TASK STATEMENT
Repeat the line that contains "for path in", the line that contains "scene.view_settings.keyframe_insert(path, frame=frame(t))", and all lines between them, exactly and with no other lines.

DATA SEGMENT

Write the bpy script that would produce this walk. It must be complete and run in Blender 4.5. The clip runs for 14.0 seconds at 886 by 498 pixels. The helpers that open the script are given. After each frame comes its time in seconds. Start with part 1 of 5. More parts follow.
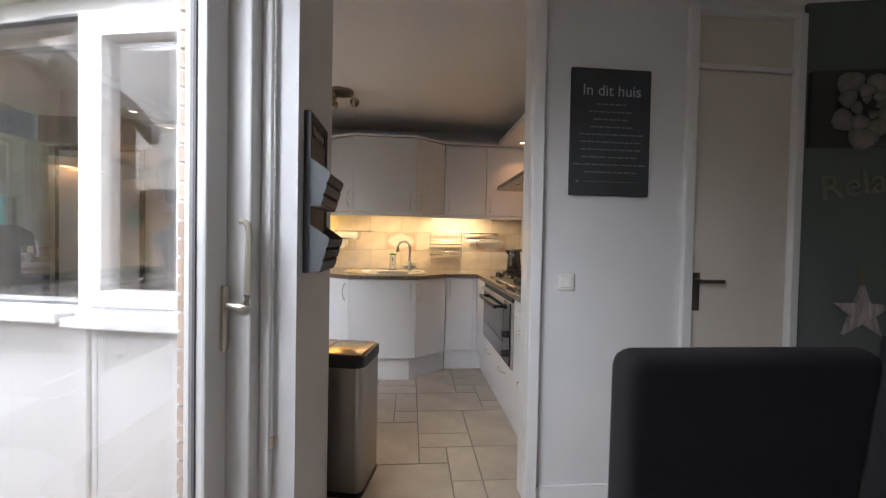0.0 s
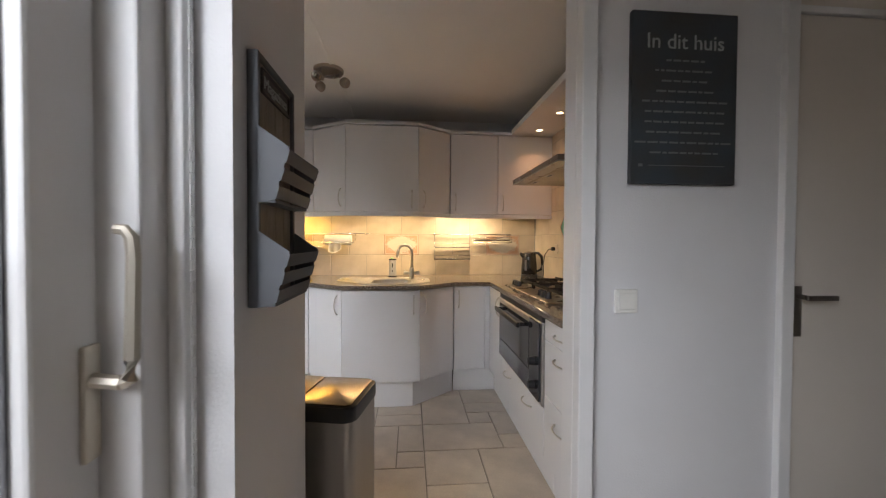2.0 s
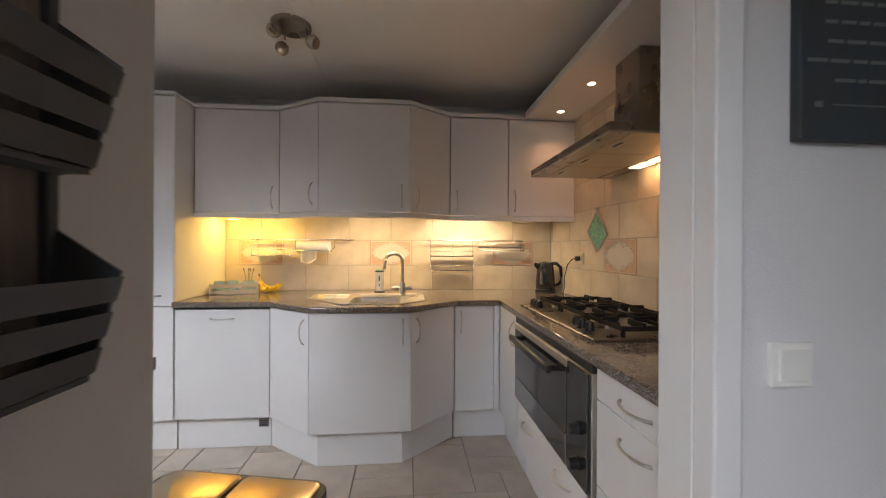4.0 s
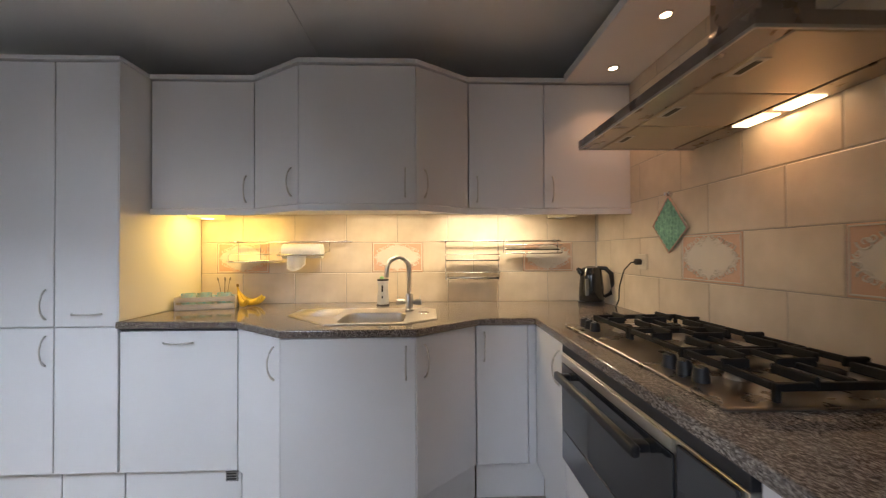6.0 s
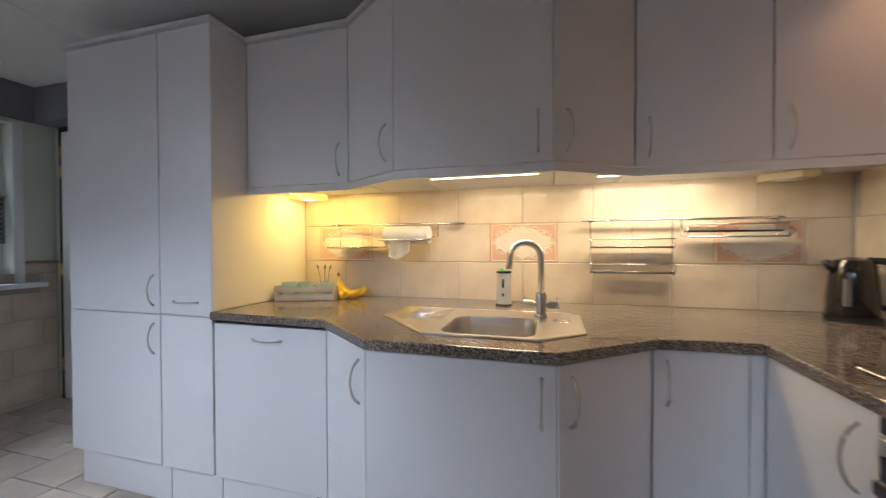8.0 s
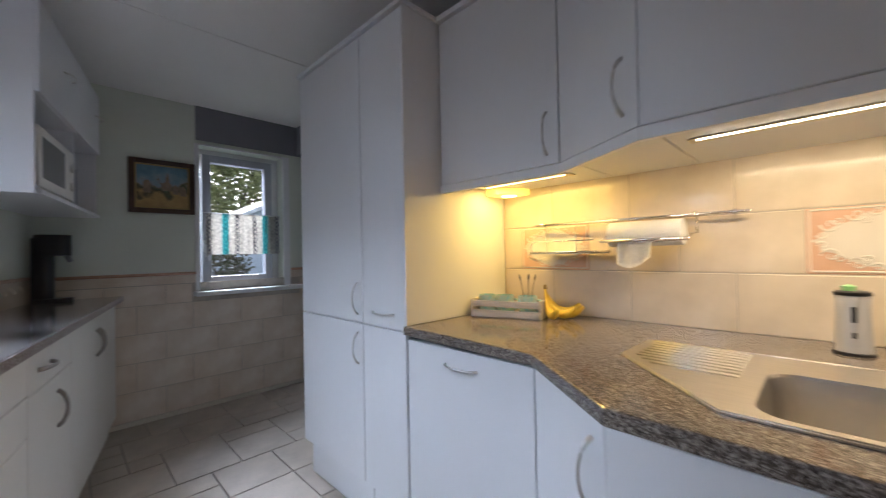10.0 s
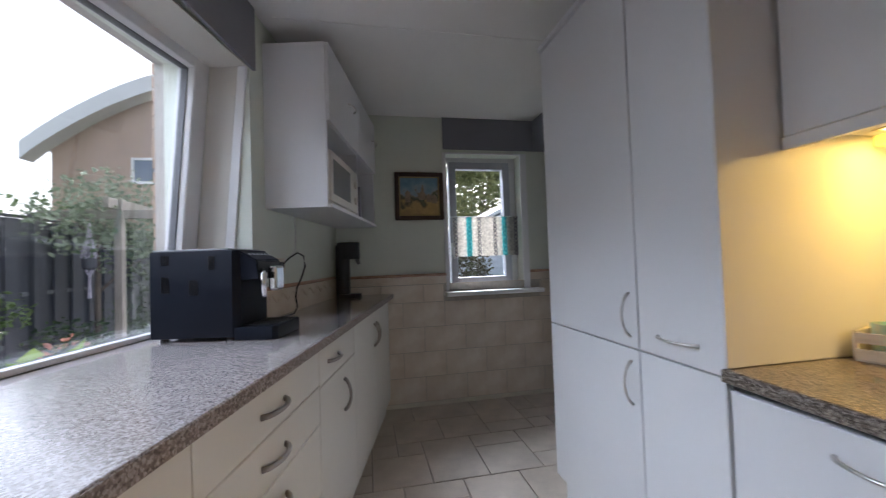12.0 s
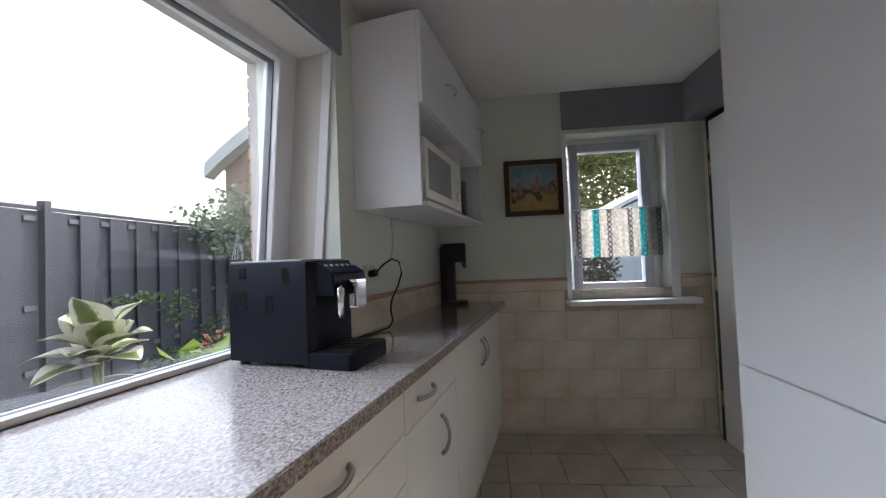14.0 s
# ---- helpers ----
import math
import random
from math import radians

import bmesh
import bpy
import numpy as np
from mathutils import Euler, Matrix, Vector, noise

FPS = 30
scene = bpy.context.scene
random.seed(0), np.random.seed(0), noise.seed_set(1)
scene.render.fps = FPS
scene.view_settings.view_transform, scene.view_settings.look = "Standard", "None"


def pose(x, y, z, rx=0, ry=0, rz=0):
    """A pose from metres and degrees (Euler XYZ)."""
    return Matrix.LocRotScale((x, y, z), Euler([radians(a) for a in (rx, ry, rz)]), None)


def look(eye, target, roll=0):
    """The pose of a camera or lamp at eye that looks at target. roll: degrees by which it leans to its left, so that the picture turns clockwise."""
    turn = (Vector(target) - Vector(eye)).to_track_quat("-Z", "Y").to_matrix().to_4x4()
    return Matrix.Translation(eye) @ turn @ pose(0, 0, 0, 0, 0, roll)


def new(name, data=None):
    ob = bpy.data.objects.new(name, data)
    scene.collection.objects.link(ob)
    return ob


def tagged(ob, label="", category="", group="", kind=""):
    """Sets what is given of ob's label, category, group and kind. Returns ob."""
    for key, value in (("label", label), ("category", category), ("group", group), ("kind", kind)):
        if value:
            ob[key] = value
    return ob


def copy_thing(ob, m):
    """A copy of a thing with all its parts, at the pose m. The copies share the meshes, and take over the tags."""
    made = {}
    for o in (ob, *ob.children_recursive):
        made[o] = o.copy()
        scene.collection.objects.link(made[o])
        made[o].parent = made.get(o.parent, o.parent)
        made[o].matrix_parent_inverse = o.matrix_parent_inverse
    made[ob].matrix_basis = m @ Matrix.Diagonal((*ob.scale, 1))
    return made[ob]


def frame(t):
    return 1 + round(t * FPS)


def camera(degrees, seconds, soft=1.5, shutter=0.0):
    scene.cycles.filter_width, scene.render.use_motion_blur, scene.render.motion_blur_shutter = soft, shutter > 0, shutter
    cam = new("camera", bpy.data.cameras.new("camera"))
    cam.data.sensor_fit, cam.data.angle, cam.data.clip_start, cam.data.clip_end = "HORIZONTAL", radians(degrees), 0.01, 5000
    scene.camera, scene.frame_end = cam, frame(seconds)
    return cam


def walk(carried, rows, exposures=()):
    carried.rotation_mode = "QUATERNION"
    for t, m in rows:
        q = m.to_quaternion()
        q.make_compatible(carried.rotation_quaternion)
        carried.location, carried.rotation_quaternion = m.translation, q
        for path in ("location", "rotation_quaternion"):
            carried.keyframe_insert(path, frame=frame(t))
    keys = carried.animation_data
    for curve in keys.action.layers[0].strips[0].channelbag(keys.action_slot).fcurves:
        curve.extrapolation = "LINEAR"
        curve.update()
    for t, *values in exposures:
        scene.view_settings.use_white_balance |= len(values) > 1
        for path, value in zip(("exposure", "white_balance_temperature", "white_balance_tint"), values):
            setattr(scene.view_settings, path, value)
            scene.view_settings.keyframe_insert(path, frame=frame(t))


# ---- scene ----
cam = camera(98.6, 14.0, soft=1.1, shutter=0.5)
EXPO = [(0, 1.8, 6500, 14), (1.5, 1.76, 6600, 14), (3.2, 1.68, 6750, 15), (5.3, 1.68, 6150, 14), (6.5, 1.6, 6000, 14), (9.5, 1.5, 5550, 14), (11.5, 1.5, 5750, 15), (14, 1.55, 6050, 14)]
PATH = [
    (0, (0.266, 0.411, 1.218), (0.437, 2.404, 1.178), 1.1),
    (0.5, (0.257, 0.505, 1.228), (0.425, 2.497, 1.18), 1.2),
    (1, (0.245, 0.625, 1.237), (0.41, 2.618, 1.186), 1.5),
    (1.5, (0.238, 0.741, 1.246), (0.415, 2.733, 1.195), 1.1),
    (2, (0.249, 0.88, 1.247), (0.42, 2.873, 1.205), 0.3),
    (2.5, (0.257, 1.038, 1.243), (0.428, 3.03, 1.206), 0.1),
    (3, (0.274, 1.205, 1.254), (0.437, 3.198, 1.232), -0.0),
    (3.2, (0.28, 1.268, 1.259), (0.445, 3.261, 1.239), 0.1),
    (5.3, (0.352, 1.888, 1.229), (0.547, 3.879, 1.255), 0.2),
    (5.5, (0.362, 1.946, 1.229), (0.527, 3.939, 1.254), 0.0),
    (6, (0.384, 2.082, 1.234), (0.447, 4.081, 1.257), -0.3),
    (6.5, (0.387, 2.202, 1.231), (0.351, 4.202, 1.249), -0.4),
    (7, (0.369, 2.35, 1.217), (0.204, 4.343, 1.219), -0.4),
    (7.2, (0.359, 2.408, 1.211), (0.127, 4.395, 1.208), -0.3),
    (9.3, (0.154, 2.93, 1.199), (-0.944, 4.602, 1.195), -0.7),
    (9.5, (0.125, 2.952, 1.191), (-1.053, 4.568, 1.202), -0.7),
    (10, (0.033, 3.016, 1.196), (-1.379, 4.433, 1.217), -1.1),
    (10.5, (-0.058, 3.06, 1.191), (-1.674, 4.238, 1.219), -1.8),
    (11, (-0.165, 3.098, 1.188), (-1.947, 4.006, 1.226), -2.0),
    (11.5, (-0.255, 3.114, 1.192), (-2.145, 3.765, 1.241), -1.9),
    (12, (-0.34, 3.116, 1.2), (-2.3, 3.512, 1.255), -1.9),
    (12.5, (-0.421, 3.124, 1.206), (-2.413, 3.297, 1.264), -2.2),
    (13, (-0.527, 3.126, 1.222), (-2.525, 3.094, 1.283), -2.3),
    (13.5, (-0.625, 3.148, 1.232), (-2.618, 2.996, 1.293), -2.5),
    (14, (-0.721, 3.174, 1.249), (-2.71, 2.976, 1.303), -2.2),
]
walk(cam, [(t, look(eye, target, roll)) for t, eye, target, roll in PATH], EXPO)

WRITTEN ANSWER
        for path in ("location", "rotation_quaternion"):
            carried.keyframe_insert(path, frame=frame(t))
    keys = carried.animation_data
    for curve in keys.action.layers[0].strips[0].channelbag(keys.action_slot).fcurves:
        curve.extrapolation = "LINEAR"
        curve.update()
    for t, *values in exposures:
        scene.view_settings.use_white_balance |= len(values) > 1
        for path, value in zip(("exposure", "white_balance_temperature", "white_balance_tint"), values):
            setattr(scene.view_settings, path, value)
            scene.view_settings.keyframe_insert(path, frame=frame(t))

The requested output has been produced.